Output the material below unchanged, apart from leaving out the pictures.

------------------------------------

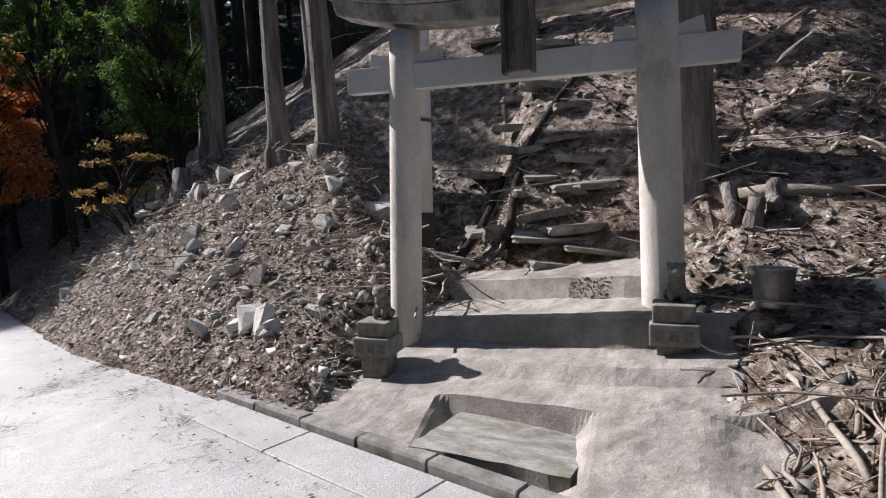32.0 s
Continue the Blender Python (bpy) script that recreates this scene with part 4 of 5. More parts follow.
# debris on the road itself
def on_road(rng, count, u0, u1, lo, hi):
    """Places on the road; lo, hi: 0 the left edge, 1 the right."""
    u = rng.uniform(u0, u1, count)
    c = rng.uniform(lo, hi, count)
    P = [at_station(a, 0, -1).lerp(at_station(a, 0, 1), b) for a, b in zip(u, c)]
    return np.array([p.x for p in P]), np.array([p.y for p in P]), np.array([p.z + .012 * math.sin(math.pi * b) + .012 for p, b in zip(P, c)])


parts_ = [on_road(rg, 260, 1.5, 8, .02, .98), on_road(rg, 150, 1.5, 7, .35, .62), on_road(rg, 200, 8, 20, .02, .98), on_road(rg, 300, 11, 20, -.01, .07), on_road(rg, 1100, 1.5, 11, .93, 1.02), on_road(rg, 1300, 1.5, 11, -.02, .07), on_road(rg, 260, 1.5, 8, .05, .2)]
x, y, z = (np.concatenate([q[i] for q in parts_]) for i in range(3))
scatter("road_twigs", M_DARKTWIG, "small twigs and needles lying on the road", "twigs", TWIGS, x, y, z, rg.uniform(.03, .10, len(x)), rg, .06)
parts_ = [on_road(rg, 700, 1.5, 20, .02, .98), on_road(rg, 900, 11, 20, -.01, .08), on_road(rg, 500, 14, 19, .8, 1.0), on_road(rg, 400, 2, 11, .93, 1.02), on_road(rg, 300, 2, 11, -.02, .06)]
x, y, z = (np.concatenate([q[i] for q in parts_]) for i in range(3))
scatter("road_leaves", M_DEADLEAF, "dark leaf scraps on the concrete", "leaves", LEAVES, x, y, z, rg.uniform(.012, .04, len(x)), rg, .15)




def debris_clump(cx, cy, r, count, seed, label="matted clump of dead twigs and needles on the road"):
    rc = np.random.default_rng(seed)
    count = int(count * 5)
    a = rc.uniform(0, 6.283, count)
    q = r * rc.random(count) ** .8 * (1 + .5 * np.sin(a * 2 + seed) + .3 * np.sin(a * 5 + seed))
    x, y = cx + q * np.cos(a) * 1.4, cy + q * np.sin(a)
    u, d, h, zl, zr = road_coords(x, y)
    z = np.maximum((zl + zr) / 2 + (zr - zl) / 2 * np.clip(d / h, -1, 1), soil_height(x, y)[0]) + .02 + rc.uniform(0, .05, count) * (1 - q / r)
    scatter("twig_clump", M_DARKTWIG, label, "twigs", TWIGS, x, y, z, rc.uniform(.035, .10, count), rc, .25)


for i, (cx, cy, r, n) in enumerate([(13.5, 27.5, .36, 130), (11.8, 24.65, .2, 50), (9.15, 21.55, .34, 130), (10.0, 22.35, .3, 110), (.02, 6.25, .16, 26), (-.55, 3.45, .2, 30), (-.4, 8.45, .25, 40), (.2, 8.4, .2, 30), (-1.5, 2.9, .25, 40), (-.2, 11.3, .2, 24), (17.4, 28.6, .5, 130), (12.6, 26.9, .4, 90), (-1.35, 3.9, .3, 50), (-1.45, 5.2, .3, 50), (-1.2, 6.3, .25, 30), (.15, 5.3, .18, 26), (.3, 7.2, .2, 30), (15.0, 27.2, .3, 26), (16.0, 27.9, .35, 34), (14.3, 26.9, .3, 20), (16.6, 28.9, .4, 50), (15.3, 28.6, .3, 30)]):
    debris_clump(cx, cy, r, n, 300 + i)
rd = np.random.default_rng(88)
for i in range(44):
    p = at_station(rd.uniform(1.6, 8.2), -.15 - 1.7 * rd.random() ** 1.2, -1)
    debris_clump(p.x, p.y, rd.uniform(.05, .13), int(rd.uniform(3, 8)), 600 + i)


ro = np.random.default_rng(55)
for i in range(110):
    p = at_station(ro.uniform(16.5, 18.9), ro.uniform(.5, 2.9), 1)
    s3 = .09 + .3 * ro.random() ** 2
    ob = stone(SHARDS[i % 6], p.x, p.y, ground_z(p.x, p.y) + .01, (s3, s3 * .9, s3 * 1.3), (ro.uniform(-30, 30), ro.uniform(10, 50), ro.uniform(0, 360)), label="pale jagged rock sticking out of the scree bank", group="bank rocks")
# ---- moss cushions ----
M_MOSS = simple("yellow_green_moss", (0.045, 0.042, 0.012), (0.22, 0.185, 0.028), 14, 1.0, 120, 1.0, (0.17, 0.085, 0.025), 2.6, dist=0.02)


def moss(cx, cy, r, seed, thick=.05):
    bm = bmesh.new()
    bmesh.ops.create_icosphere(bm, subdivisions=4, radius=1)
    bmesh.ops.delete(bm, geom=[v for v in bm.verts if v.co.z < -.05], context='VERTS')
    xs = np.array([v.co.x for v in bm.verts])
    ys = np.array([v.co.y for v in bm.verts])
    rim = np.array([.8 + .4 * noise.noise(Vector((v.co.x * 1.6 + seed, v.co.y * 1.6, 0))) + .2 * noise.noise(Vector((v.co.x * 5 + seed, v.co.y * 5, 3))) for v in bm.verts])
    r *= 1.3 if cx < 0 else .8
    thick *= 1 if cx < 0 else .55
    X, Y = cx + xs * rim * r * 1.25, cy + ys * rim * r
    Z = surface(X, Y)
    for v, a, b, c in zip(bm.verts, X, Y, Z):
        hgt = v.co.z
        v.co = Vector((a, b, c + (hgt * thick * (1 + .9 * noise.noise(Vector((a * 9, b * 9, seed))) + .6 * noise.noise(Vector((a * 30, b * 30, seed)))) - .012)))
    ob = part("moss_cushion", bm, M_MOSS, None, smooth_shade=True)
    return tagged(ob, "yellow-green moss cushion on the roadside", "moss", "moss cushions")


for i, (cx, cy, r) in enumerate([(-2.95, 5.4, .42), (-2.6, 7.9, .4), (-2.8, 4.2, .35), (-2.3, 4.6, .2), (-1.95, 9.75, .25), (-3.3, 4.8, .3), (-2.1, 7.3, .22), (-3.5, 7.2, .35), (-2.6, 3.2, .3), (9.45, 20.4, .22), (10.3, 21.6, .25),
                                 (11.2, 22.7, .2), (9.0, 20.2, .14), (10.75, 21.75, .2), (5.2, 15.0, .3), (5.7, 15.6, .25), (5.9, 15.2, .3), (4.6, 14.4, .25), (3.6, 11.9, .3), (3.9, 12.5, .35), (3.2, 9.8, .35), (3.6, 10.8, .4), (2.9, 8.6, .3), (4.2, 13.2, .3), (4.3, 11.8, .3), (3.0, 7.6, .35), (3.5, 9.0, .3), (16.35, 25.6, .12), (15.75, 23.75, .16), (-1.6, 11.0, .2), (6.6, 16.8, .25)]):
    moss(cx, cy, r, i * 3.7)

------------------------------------

_Exercise output_:
32.0 s
Continue the Blender Python (bpy) script that recreates this scene with part 4 of 5. More parts follow.
# debris on the road itself
def on_road(rng, count, u0, u1, lo, hi):
    """Places on the road; lo, hi: 0 the left edge, 1 the right."""
    u = rng.uniform(u0, u1, count)
    c = rng.uniform(lo, hi, count)
    P = [at_station(a, 0, -1).lerp(at_station(a, 0, 1), b) for a, b in zip(u, c)]
    return np.array([p.x for p in P]), np.array([p.y for p in P]), np.array([p.z + .012 * math.sin(math.pi * b) + .012 for p, b in zip(P, c)])


parts_ = [on_road(rg, 260, 1.5, 8, .02, .98), on_road(rg, 150, 1.5, 7, .35, .62), on_road(rg, 200, 8, 20, .02, .98), on_road(rg, 300, 11, 20, -.01, .07), on_road(rg, 1100, 1.5, 11, .93, 1.02), on_road(rg, 1300, 1.5, 11, -.02, .07), on_road(rg, 260, 1.5, 8, .05, .2)]
x, y, z = (np.concatenate([q[i] for q in parts_]) for i in range(3))
scatter("road_twigs", M_DARKTWIG, "small twigs and needles lying on the road", "twigs", TWIGS, x, y, z, rg.uniform(.03, .10, len(x)), rg, .06)
parts_ = [on_road(rg, 700, 1.5, 20, .02, .98), on_road(rg, 900, 11, 20, -.01, .08), on_road(rg, 500, 14, 19, .8, 1.0), on_road(rg, 400, 2, 11, .93, 1.02), on_road(rg, 300, 2, 11, -.02, .06)]
x, y, z = (np.concatenate([q[i] for q in parts_]) for i in range(3))
scatter("road_leaves", M_DEADLEAF, "dark leaf scraps on the concrete", "leaves", LEAVES, x, y, z, rg.uniform(.012, .04, len(x)), rg, .15)




def debris_clump(cx, cy, r, count, seed, label="matted clump of dead twigs and needles on the road"):
    rc = np.random.default_rng(seed)
    count = int(count * 5)
    a = rc.uniform(0, 6.283, count)
    q = r * rc.random(count) ** .8 * (1 + .5 * np.sin(a * 2 + seed) + .3 * np.sin(a * 5 + seed))
    x, y = cx + q * np.cos(a) * 1.4, cy + q * np.sin(a)
    u, d, h, zl, zr = road_coords(x, y)
    z = np.maximum((zl + zr) / 2 + (zr - zl) / 2 * np.clip(d / h, -1, 1), soil_height(x, y)[0]) + .02 + rc.uniform(0, .05, count) * (1 - q / r)
    scatter("twig_clump", M_DARKTWIG, label, "twigs", TWIGS, x, y, z, rc.uniform(.035, .10, count), rc, .25)


for i, (cx, cy, r, n) in enumerate([(13.5, 27.5, .36, 130), (11.8, 24.65, .2, 50), (9.15, 21.55, .34, 130), (10.0, 22.35, .3, 110), (.02, 6.25, .16, 26), (-.55, 3.45, .2, 30), (-.4, 8.45, .25, 40), (.2, 8.4, .2, 30), (-1.5, 2.9, .25, 40), (-.2, 11.3, .2, 24), (17.4, 28.6, .5, 130), (12.6, 26.9, .4, 90), (-1.35, 3.9, .3, 50), (-1.45, 5.2, .3, 50), (-1.2, 6.3, .25, 30), (.15, 5.3, .18, 26), (.3, 7.2, .2, 30), (15.0, 27.2, .3, 26), (16.0, 27.9, .35, 34), (14.3, 26.9, .3, 20), (16.6, 28.9, .4, 50), (15.3, 28.6, .3, 30)]):
    debris_clump(cx, cy, r, n, 300 + i)
rd = np.random.default_rng(88)
for i in range(44):
    p = at_station(rd.uniform(1.6, 8.2), -.15 - 1.7 * rd.random() ** 1.2, -1)
    debris_clump(p.x, p.y, rd.uniform(.05, .13), int(rd.uniform(3, 8)), 600 + i)


ro = np.random.default_rng(55)
for i in range(110):
    p = at_station(ro.uniform(16.5, 18.9), ro.uniform(.5, 2.9), 1)
    s3 = .09 + .3 * ro.random() ** 2
    ob = stone(SHARDS[i % 6], p.x, p.y, ground_z(p.x, p.y) + .01, (s3, s3 * .9, s3 * 1.3), (ro.uniform(-30, 30), ro.uniform(10, 50), ro.uniform(0, 360)), label="pale jagged rock sticking out of the scree bank", group="bank rocks")
# ---- moss cushions ----
M_MOSS = simple("yellow_green_moss", (0.045, 0.042, 0.012), (0.22, 0.185, 0.028), 14, 1.0, 120, 1.0, (0.17, 0.085, 0.025), 2.6, dist=0.02)


def moss(cx, cy, r, seed, thick=.05):
    bm = bmesh.new()
    bmesh.ops.create_icosphere(bm, subdivisions=4, radius=1)
    bmesh.ops.delete(bm, geom=[v for v in bm.verts if v.co.z < -.05], context='VERTS')
    xs = np.array([v.co.x for v in bm.verts])
    ys = np.array([v.co.y for v in bm.verts])
    rim = np.array([.8 + .4 * noise.noise(Vector((v.co.x * 1.6 + seed, v.co.y * 1.6, 0))) + .2 * noise.noise(Vector((v.co.x * 5 + seed, v.co.y * 5, 3))) for v in bm.verts])
    r *= 1.3 if cx < 0 else .8
    thick *= 1 if cx < 0 else .55
    X, Y = cx + xs * rim * r * 1.25, cy + ys * rim * r
    Z = surface(X, Y)
    for v, a, b, c in zip(bm.verts, X, Y, Z):
        hgt = v.co.z
        v.co = Vector((a, b, c + (hgt * thick * (1 + .9 * noise.noise(Vector((a * 9, b * 9, seed))) + .6 * noise.noise(Vector((a * 30, b * 30, seed)))) - .012)))
    ob = part("moss_cushion", bm, M_MOSS, None, smooth_shade=True)
    return tagged(ob, "yellow-green moss cushion on the roadside", "moss", "moss cushions")


for i, (cx, cy, r) in enumerate([(-2.95, 5.4, .42), (-2.6, 7.9, .4), (-2.8, 4.2, .35), (-2.3, 4.6, .2), (-1.95, 9.75, .25), (-3.3, 4.8, .3), (-2.1, 7.3, .22), (-3.5, 7.2, .35), (-2.6, 3.2, .3), (9.45, 20.4, .22), (10.3, 21.6, .25),
                                 (11.2, 22.7, .2), (9.0, 20.2, .14), (10.75, 21.75, .2), (5.2, 15.0, .3), (5.7, 15.6, .25), (5.9, 15.2, .3), (4.6, 14.4, .25), (3.6, 11.9, .3), (3.9, 12.5, .35), (3.2, 9.8, .35), (3.6, 10.8, .4), (2.9, 8.6, .3), (4.2, 13.2, .3), (4.3, 11.8, .3), (3.0, 7.6, .35), (3.5, 9.0, .3), (16.35, 25.6, .12), (15.75, 23.75, .16), (-1.6, 11.0, .2), (6.6, 16.8, .25)]):
    moss(cx, cy, r, i * 3.7)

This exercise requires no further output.